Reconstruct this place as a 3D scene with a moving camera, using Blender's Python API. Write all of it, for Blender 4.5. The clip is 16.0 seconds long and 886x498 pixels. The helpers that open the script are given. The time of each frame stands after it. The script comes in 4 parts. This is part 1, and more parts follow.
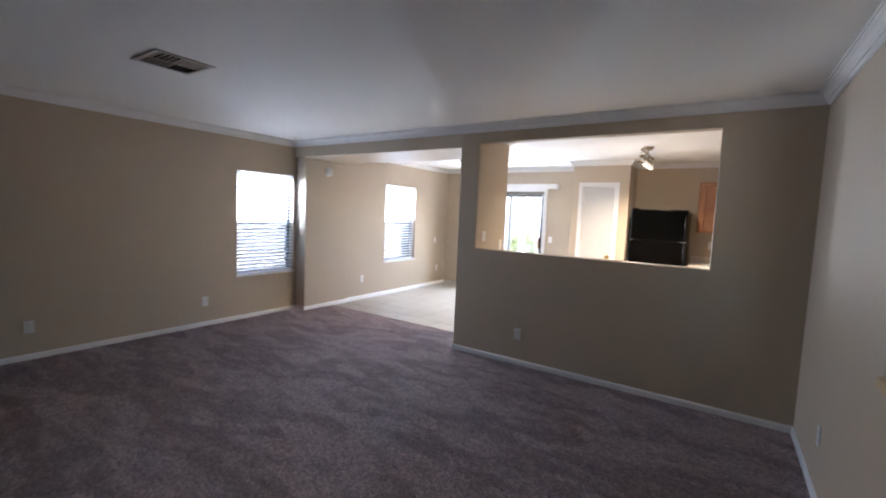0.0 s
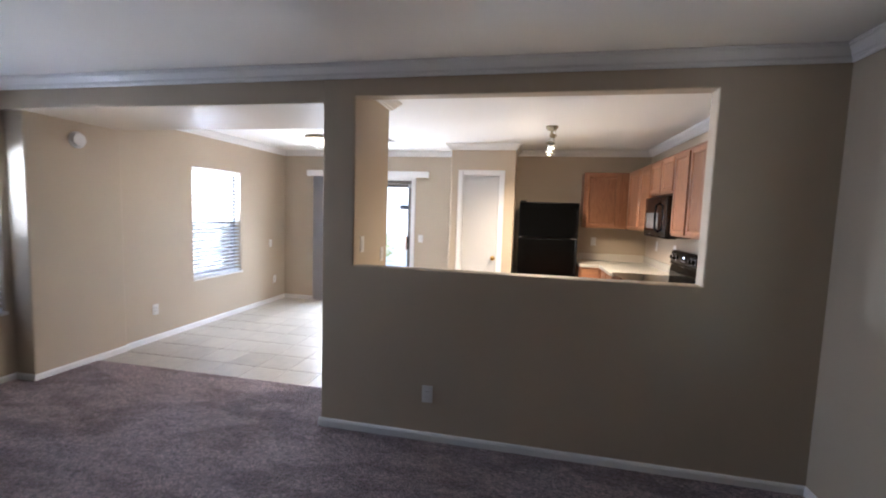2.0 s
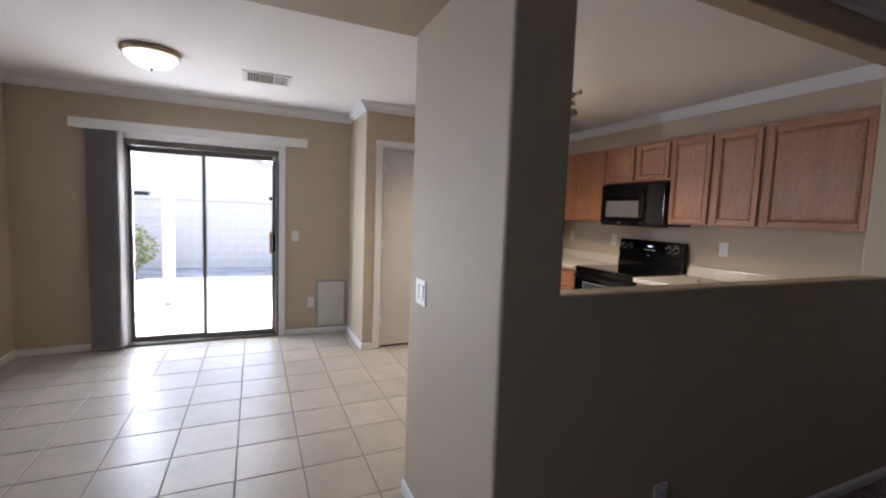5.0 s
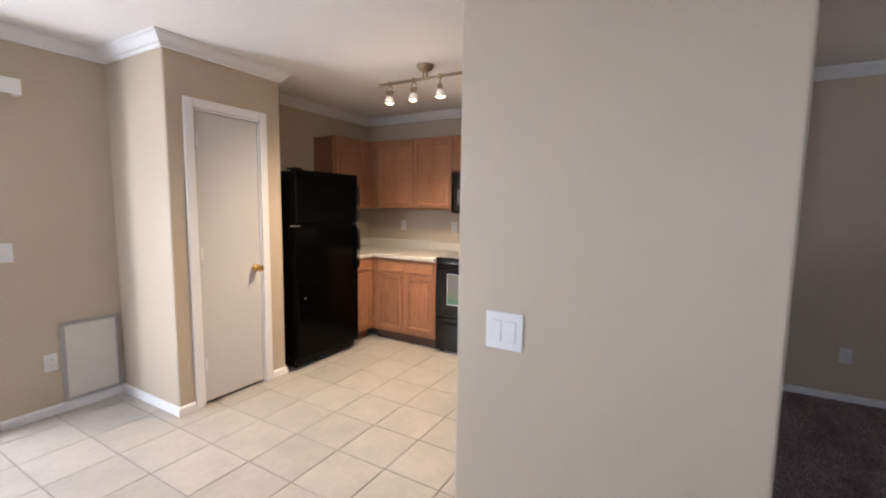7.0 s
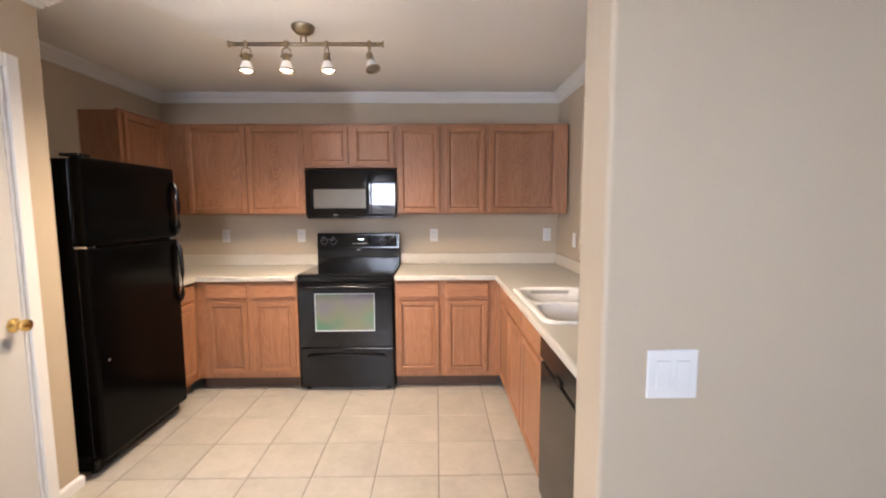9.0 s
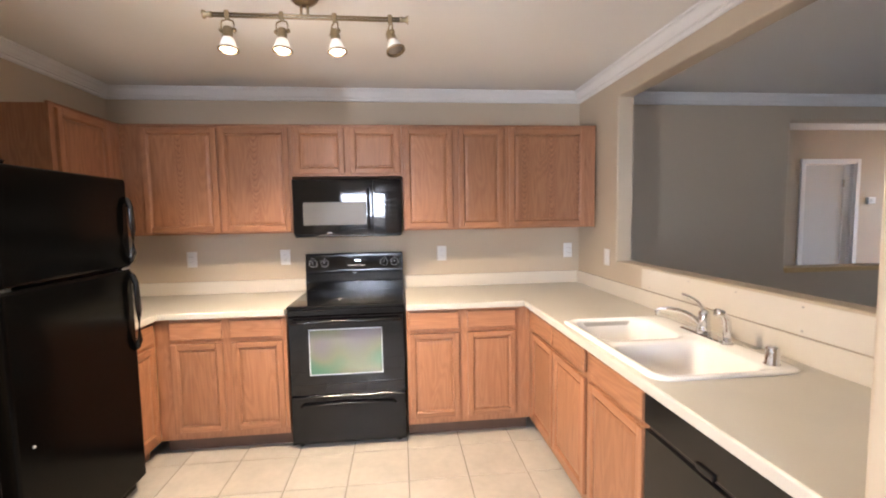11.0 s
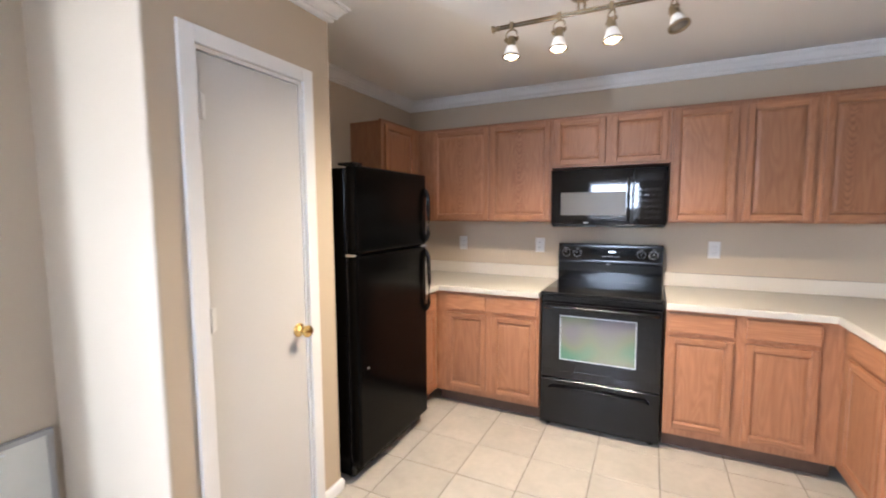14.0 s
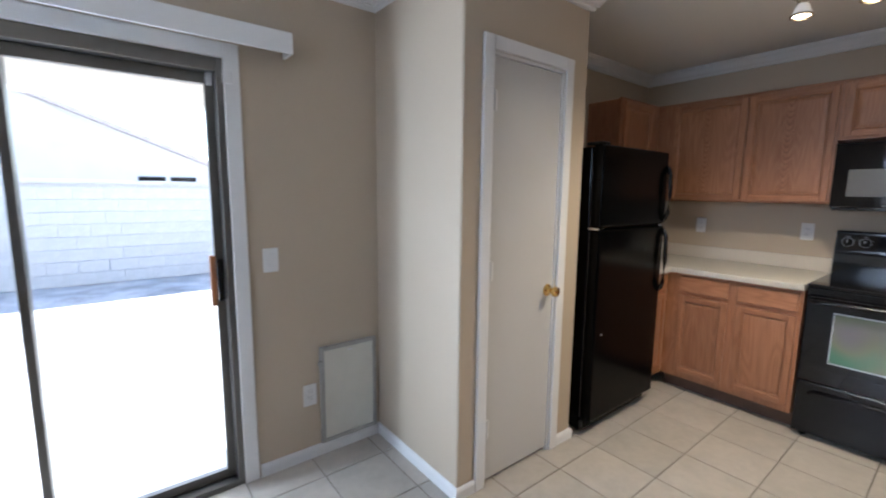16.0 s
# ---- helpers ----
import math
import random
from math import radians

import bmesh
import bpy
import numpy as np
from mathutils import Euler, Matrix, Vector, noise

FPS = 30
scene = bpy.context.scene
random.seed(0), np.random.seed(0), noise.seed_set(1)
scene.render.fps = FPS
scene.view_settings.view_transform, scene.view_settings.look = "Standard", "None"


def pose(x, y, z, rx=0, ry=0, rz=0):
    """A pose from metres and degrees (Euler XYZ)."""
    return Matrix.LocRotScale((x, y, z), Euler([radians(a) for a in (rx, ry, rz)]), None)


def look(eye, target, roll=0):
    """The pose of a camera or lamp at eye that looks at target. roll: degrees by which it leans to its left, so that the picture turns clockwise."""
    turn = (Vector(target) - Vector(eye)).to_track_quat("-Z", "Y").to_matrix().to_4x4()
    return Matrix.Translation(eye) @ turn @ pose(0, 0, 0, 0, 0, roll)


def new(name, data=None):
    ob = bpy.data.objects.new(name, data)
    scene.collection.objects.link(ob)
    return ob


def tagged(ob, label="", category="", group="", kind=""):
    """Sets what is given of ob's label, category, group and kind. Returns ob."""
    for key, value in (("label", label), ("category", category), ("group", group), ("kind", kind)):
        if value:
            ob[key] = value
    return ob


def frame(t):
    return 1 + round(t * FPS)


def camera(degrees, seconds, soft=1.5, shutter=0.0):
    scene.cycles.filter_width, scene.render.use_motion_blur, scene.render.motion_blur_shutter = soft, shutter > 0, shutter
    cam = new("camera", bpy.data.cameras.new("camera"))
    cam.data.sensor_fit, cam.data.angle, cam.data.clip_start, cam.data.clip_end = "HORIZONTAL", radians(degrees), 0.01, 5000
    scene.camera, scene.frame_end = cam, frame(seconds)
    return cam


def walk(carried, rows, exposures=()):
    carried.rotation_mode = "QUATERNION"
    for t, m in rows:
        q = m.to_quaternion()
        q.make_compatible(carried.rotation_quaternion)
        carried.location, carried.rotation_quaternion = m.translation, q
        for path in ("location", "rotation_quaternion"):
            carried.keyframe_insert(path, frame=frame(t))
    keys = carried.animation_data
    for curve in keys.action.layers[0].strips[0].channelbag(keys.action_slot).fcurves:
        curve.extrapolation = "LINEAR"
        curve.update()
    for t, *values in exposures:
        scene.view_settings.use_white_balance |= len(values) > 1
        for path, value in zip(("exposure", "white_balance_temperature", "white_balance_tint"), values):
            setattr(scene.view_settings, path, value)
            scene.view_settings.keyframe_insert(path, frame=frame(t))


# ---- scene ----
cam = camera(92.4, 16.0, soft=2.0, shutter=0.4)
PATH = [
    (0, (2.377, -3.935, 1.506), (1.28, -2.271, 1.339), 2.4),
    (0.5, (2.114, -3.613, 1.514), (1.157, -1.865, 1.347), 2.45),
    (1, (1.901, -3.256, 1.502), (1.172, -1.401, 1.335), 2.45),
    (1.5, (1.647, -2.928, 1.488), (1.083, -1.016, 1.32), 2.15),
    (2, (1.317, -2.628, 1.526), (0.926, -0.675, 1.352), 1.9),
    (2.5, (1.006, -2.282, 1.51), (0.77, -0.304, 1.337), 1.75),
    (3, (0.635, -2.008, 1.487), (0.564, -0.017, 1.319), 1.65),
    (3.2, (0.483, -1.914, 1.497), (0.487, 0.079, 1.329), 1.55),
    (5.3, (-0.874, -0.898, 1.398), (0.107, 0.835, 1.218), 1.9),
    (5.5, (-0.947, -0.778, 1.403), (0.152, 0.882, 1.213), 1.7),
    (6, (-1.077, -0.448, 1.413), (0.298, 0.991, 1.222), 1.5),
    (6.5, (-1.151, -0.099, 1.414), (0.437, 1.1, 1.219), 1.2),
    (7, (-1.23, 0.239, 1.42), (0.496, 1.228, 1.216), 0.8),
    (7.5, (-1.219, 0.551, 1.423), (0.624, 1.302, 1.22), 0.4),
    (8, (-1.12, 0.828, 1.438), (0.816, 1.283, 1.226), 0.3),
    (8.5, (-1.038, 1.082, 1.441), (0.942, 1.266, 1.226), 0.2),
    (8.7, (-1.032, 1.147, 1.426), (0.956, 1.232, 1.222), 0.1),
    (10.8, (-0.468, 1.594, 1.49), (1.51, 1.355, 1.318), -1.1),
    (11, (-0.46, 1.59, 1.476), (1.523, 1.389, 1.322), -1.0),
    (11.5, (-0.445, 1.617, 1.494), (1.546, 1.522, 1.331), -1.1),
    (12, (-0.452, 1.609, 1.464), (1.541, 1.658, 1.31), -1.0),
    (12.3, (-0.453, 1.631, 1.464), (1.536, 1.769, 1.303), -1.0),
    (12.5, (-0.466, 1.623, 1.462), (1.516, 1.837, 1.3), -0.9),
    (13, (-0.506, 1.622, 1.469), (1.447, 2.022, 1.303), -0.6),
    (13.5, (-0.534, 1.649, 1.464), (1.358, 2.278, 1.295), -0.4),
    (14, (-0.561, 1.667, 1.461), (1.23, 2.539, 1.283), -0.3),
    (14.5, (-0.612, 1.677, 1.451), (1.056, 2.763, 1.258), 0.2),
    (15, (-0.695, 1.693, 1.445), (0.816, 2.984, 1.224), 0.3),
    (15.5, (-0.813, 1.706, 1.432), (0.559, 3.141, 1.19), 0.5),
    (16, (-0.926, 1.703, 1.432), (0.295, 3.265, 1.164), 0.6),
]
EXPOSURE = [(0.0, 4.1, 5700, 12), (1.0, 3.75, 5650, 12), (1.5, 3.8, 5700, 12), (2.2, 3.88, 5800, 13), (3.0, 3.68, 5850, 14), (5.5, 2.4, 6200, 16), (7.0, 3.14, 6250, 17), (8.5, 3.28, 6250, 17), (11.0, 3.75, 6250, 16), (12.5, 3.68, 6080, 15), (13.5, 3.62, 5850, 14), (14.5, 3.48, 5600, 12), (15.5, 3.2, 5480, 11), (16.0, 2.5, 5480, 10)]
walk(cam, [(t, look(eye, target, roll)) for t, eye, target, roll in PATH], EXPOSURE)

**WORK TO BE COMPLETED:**
In the listing, find every line with the word "kind" and state how many there are, nothing more.

**PROBLEM SOLUTION:**
3